K's Graffiti

文章を書いたり絵を描いたりします。

新しい隣人

昨日の午前中から午後にかけて、神経質な私が不愉快に感じる出来事が起こった。
ガタガタと物音が断続的に響き、人の声や足音や、とにかくそれは「騒音」と言ってもいいくらいだった。
隣が空室になっていたのは知っていたから、遅かれ早かれの問題ではあったけれど、ようやく多少は気が楽に過ごせるようになったと思っていたのに……オアシスは年末年始の短い期間で終わってしまったようだ。また穏やかな生活が脅かされるのではないかと、常に警戒しなければならなくなった。

 

半年以上前に、立て続けに書いていた隣人の騒音の件については、このところ落ち着いている。たまに異常な物音に驚かされることはあるけれど、世の中の感染状況が緩和するにつれて隣人の外出頻度が増えたようで、生活リズムを破壊されるほどの迷惑を被ることは少なくなった。
一方で反対側の隣人は昨年末に退去したらしく、ここ最近は他人の生活音を感じることが少なく、逆に物音に気遣う必要もなくなって、精神的には極めて安定していたと言っていい。

さて、どうやら昨日、新しい住人が入ったらしく、家具の設置や荷解きの音が昼から夜にかけて続いていた。
昨日は別の内容で日記を書いていたから言及しなかったけれど、これは流石に無視できないと思ったので、今日は現時点での印象を書き残しておきたい。

引越し業者と思しき人間が去った後は声を発していないようなので、今のところ性別は不明だ。ただ、男にせよ女にせよ、前の住人のほうがマシだったような気がしてならない。
まず不満なのは、どうやら机のようなものを私側の壁に設置したらしいということだ。部屋の中でも家具の配置によって、主に活動する場所が変わる。反対側のクソ女も机を私の側に置いているから、不運にも挟まれる形となってしまっている。
まぁ完全に運が悪いだけなのだが、これは隣人の行動によって発生する物音の影響を、他の住人よりも受けやすいことを意味している。本当に壁が薄い家には住むべきではない。さっさと出ていきたいくらいだ。

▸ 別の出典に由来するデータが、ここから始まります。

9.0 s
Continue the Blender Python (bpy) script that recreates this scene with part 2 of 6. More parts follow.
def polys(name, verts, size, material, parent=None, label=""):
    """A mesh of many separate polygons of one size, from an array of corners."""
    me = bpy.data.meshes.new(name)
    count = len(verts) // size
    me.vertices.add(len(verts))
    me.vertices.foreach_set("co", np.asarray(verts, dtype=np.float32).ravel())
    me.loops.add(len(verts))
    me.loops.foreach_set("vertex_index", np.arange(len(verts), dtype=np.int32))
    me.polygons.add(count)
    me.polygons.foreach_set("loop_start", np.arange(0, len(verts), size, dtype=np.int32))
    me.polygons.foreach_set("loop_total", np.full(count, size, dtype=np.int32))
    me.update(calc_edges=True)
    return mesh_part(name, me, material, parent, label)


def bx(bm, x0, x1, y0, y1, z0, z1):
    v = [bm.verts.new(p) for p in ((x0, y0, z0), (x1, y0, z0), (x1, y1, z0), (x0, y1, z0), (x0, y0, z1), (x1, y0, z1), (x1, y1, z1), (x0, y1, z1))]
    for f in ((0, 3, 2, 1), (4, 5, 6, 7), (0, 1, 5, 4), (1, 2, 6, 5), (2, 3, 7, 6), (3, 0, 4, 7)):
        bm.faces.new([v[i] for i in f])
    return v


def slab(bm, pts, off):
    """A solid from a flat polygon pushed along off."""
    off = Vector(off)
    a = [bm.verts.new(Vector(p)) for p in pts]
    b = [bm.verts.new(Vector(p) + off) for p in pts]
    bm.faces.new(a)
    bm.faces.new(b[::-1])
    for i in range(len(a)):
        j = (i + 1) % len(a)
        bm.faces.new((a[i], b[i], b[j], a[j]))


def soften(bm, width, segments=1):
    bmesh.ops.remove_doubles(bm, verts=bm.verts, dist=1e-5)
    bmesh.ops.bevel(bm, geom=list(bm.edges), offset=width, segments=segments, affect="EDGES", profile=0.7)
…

そしてもう一点、これは致命的なストレス要因となる可能性があるのだけれど、新しい隣人は寝ている最中に鼾を発する人間らしいのだ。
昨夜、妙に響く音が聞こえてきて最初は不思議に思っていたのだが、よく耳を澄ませると、それは鼾に他ならなかった。実家で親が発していたのと大差ない、呼吸の間隔でグゥグゥと空間を震わせるそれは、紛れもなく私の睡眠を妨げる。
実家では親の寝室と自室との間にそれなりの隔たりがあったから、ほとんど気にすることはなかったけれど、今の環境はベニヤ板のような薄い壁で仕切られただけの、安い構造の住まいだ。特に深夜の静かな時間帯では、当たり前のように音が耳に入ってくる。

 

結局、隣人について書こうとすると、音の話ばかりになってしまう。
今後、フィクションのように個人的な関わりを持つことなんて一生ないだろうし、できる限り影響し合わないことが落ち着いた生活を維持していくために肝要なので、こうしたストレス源の早期発見は悪いことではない。
もっとも、隣人の性質を知っていたとして、壁が薄すぎて対策しようもないのだけれど……もう少し好ましい物件に移れるように努力するのが、最も手早い方法なのかもしれない。
そういう意味でも、頑張らねばならない。